(Animation scripts)
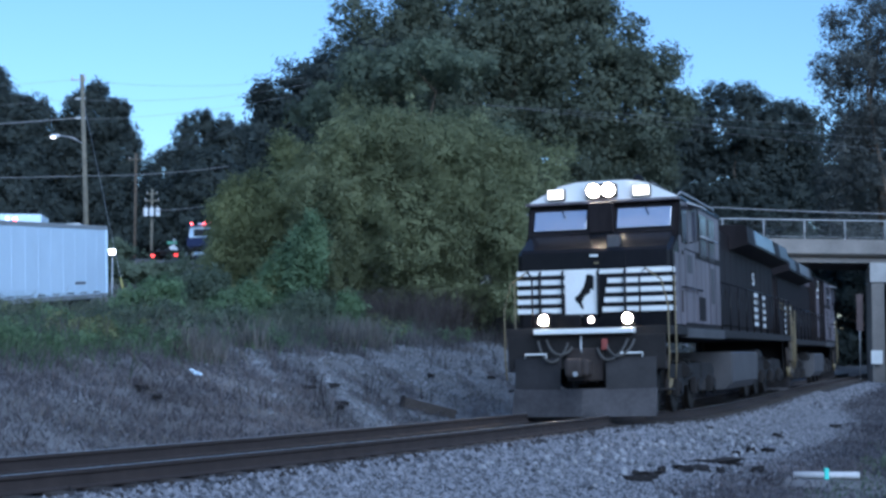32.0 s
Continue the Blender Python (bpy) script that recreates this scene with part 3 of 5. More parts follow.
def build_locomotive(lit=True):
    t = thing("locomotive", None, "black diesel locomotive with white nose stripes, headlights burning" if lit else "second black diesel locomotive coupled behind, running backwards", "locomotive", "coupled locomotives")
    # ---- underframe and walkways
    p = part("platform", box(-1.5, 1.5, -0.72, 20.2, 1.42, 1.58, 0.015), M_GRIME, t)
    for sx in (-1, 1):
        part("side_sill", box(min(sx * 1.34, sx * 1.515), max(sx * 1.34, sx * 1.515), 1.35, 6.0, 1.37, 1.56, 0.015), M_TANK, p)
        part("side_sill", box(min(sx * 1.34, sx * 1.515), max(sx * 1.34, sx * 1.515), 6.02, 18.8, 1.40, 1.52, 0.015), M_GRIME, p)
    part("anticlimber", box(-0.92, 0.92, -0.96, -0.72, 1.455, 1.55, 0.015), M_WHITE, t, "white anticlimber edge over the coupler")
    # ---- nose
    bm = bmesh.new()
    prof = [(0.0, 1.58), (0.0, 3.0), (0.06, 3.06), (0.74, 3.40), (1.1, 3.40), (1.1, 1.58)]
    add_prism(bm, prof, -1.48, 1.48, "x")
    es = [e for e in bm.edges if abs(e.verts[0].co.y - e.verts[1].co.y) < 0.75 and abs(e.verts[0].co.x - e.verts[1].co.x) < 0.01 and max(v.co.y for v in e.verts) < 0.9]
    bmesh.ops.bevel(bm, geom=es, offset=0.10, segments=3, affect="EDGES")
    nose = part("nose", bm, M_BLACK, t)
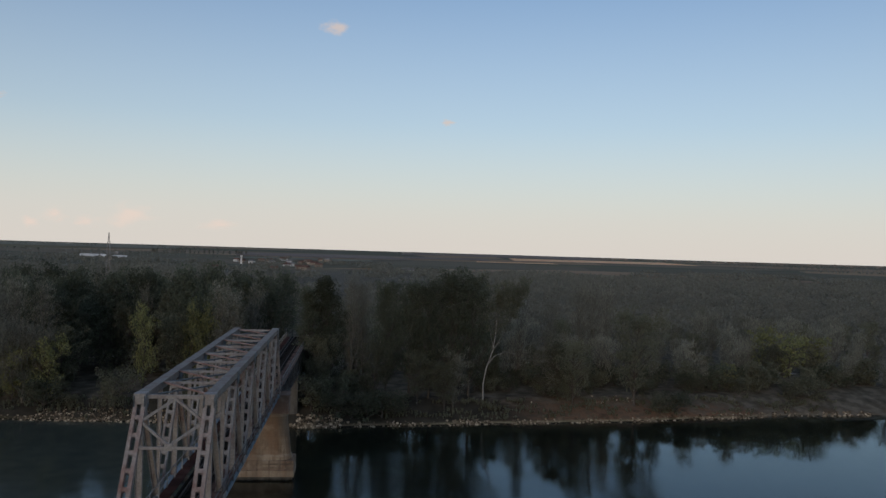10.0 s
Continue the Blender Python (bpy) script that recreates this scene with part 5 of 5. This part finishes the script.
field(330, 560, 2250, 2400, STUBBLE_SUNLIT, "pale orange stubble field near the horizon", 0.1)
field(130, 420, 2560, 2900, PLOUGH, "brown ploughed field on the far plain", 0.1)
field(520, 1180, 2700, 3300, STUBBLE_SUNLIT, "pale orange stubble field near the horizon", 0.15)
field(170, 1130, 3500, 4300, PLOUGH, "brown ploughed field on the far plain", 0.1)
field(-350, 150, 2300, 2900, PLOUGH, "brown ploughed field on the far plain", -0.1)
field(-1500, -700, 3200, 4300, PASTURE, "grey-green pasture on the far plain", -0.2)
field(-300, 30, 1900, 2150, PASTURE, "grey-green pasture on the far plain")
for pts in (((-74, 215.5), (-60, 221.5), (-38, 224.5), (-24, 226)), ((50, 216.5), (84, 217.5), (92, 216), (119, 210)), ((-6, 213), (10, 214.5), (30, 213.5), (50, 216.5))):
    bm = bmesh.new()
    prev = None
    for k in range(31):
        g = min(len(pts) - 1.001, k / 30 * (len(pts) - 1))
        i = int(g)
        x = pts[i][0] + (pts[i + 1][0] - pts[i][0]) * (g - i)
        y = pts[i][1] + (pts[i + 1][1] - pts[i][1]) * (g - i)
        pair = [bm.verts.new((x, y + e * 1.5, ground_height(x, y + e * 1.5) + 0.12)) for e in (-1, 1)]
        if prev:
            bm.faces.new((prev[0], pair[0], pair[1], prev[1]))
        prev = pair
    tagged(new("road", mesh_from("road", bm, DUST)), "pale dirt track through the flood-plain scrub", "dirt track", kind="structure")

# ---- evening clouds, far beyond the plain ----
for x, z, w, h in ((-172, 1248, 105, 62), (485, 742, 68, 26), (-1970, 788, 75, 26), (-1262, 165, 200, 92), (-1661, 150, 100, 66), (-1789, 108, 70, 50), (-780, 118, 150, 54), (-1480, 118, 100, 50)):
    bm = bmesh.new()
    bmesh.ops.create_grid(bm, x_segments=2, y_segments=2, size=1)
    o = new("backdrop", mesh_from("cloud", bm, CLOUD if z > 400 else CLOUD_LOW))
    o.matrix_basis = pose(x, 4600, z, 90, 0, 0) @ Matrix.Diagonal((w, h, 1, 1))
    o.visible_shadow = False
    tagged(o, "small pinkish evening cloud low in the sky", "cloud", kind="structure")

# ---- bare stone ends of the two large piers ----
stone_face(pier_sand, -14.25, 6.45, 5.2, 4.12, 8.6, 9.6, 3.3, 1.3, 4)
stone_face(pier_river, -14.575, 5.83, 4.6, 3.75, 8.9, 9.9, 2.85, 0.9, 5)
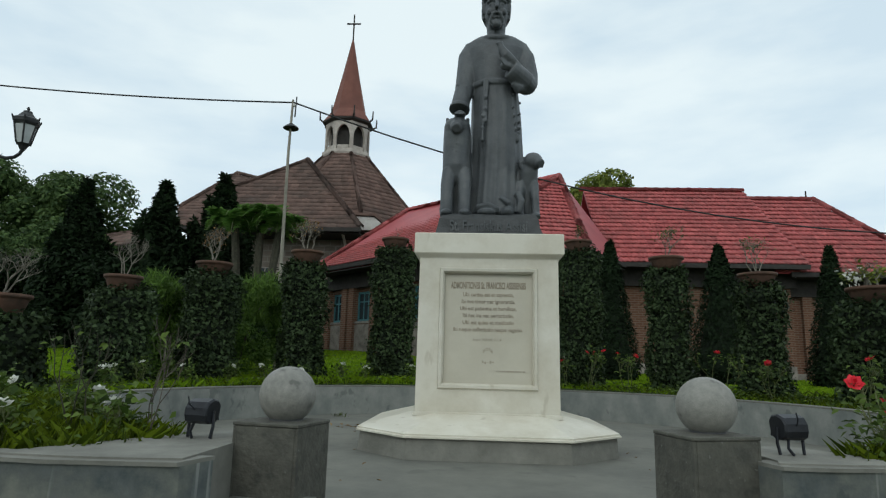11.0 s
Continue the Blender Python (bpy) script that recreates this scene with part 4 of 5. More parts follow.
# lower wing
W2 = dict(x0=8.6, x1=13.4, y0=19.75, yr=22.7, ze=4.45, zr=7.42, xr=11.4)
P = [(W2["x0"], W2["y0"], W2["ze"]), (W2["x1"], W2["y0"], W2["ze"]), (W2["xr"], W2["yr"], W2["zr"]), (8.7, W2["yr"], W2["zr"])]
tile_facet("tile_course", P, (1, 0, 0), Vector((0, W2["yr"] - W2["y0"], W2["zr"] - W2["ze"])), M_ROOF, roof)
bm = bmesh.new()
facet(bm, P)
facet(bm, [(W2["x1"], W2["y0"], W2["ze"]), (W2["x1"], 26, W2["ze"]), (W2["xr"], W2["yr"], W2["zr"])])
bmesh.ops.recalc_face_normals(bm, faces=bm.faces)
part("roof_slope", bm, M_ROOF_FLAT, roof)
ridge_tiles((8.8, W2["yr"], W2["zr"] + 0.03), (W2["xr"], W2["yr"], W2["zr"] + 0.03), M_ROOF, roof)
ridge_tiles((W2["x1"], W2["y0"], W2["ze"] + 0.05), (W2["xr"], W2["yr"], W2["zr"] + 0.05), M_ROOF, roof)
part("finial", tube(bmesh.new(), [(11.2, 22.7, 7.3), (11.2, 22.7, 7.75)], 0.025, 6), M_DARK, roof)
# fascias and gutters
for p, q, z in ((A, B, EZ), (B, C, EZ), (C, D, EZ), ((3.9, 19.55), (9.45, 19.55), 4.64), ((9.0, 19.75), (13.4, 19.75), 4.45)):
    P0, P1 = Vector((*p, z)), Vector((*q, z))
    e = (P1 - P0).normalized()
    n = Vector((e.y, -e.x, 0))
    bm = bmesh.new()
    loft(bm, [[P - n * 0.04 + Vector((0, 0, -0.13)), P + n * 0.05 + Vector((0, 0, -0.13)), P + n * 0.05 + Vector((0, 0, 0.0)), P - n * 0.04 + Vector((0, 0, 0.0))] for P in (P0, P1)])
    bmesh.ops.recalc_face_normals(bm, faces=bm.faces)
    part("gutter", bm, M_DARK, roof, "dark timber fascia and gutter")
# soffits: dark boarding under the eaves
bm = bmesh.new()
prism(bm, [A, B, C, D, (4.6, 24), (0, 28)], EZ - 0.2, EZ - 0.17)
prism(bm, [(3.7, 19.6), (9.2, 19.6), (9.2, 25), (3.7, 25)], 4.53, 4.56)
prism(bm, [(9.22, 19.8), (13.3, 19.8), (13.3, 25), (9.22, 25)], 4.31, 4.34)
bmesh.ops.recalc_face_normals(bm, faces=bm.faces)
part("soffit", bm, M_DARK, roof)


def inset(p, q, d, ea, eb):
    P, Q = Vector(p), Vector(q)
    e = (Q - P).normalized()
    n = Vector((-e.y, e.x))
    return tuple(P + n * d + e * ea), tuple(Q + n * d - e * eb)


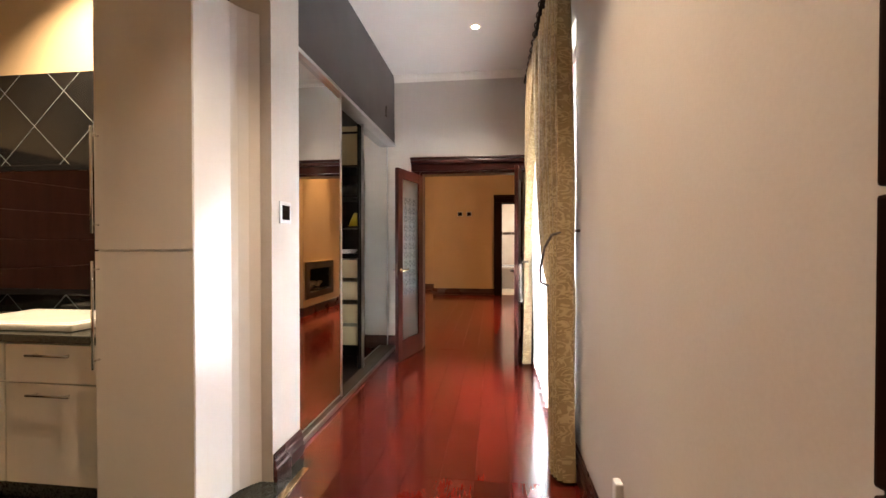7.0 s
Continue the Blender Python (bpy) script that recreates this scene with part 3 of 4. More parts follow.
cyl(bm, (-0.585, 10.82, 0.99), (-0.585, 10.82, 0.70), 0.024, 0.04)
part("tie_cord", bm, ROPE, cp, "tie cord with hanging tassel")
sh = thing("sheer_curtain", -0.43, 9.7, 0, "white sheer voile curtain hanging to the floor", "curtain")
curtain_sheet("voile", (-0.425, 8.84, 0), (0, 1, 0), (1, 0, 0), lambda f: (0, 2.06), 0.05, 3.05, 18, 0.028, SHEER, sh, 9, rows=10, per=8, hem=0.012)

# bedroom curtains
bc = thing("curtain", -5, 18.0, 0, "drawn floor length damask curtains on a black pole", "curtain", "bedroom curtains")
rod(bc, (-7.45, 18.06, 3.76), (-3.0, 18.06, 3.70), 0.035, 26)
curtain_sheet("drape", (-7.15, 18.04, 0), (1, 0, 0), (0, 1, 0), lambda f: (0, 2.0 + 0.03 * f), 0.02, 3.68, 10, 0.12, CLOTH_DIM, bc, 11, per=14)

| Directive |
Scan the data above and copy every line with "that" in it.

| Output of the exercise |
Continue the Blender Python (bpy) script that recreates this scene with part 3 of 5. More parts follow.
Continue the Blender Python (bpy) script that recreates this scene with part 5 of 5. This part finishes the script.
Continue the Blender Python (bpy) script that recreates this scene with part 4 of 5. More parts follow.
Continue the Blender Python (bpy) script that recreates this scene with part 3 of 4. More parts follow.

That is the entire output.